**Work to be completed**
Faithfully return all lines, omitting every embedded picture.

**Material**
[Begin]
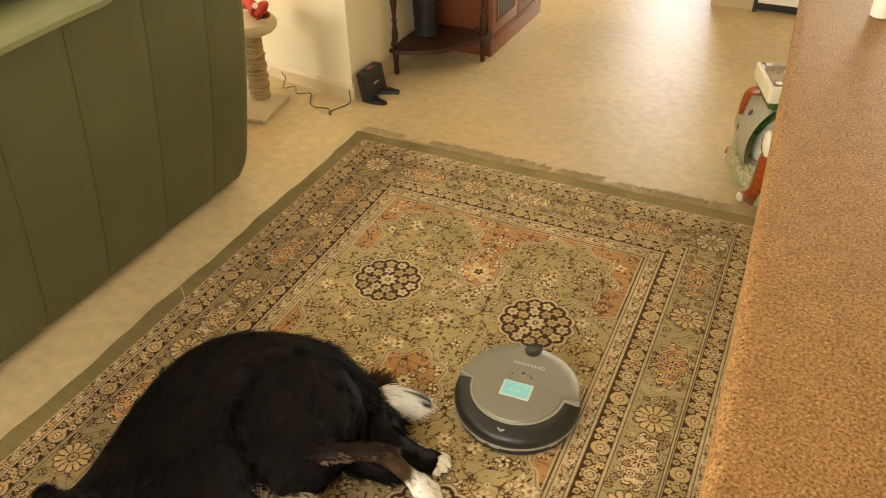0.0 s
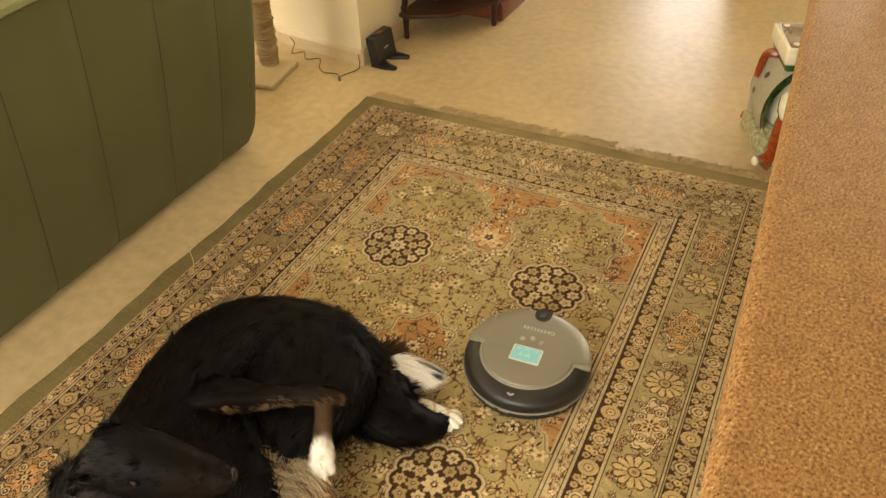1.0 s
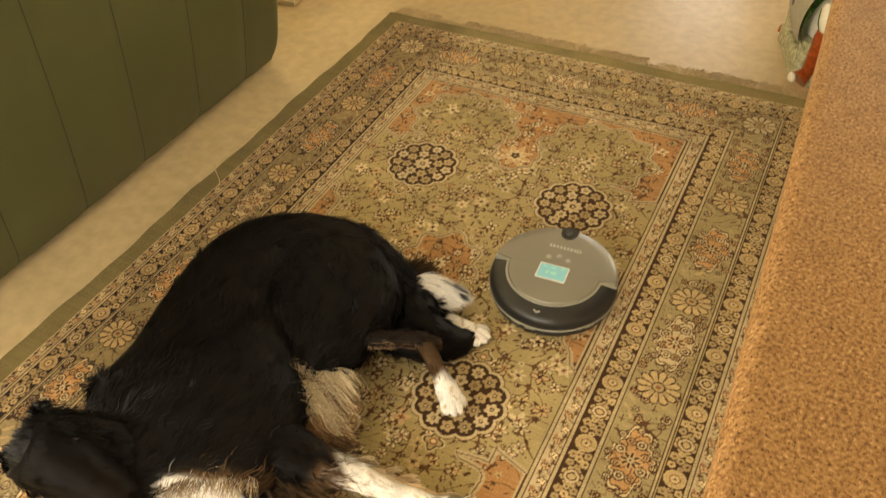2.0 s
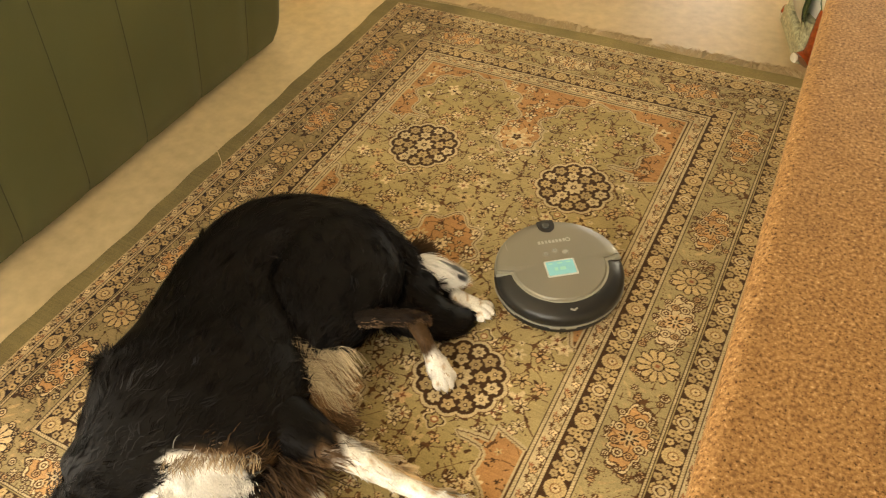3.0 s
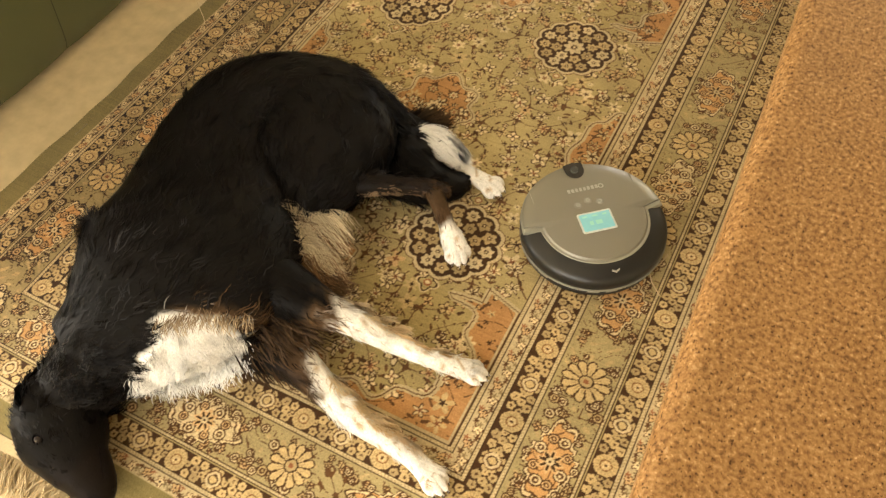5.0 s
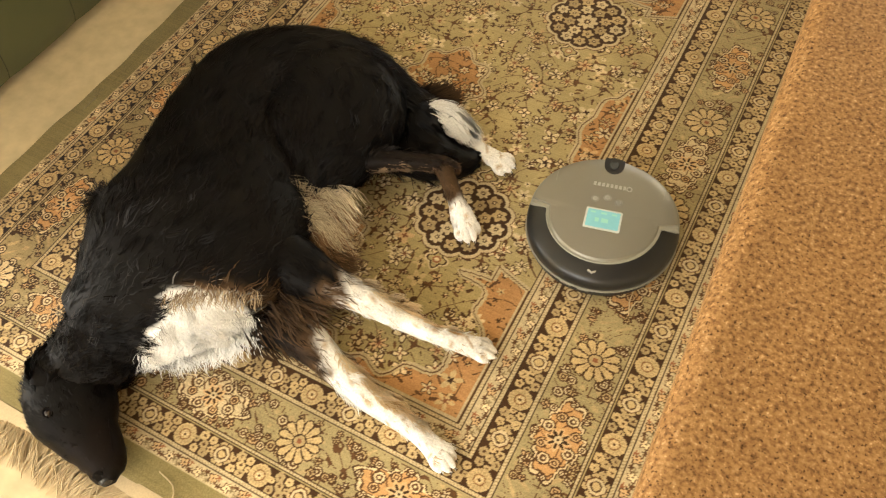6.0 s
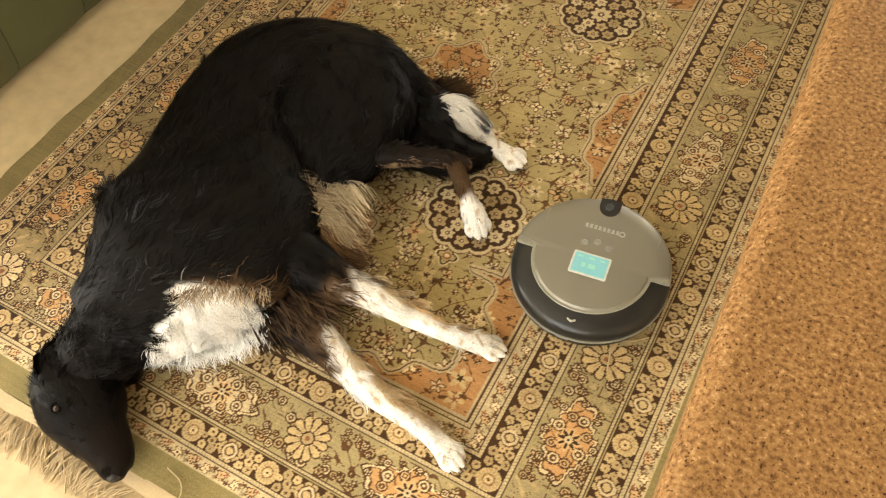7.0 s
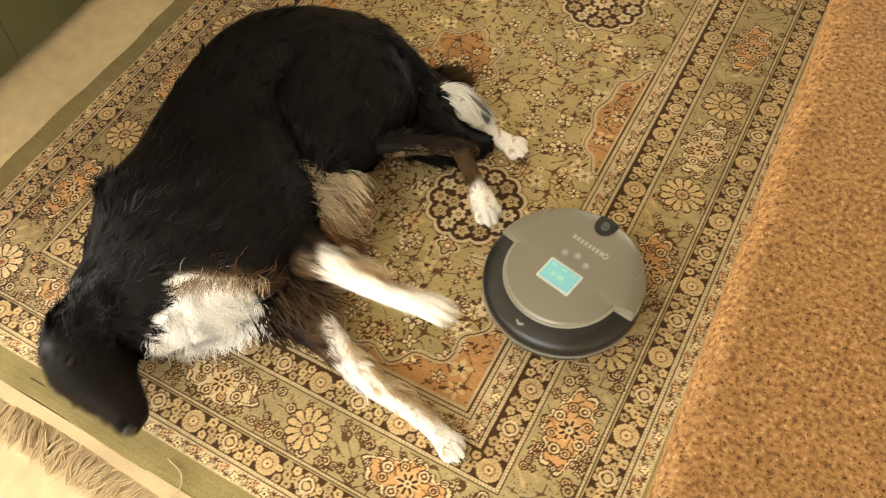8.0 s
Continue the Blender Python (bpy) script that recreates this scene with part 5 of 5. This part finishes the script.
[End]
**Solution to this task**
0.0 s
1.0 s
2.0 s
3.0 s
5.0 s
6.0 s
7.0 s
8.0 s
Continue the Blender Python (bpy) script that recreates this scene with part 5 of 5. This part finishes the script.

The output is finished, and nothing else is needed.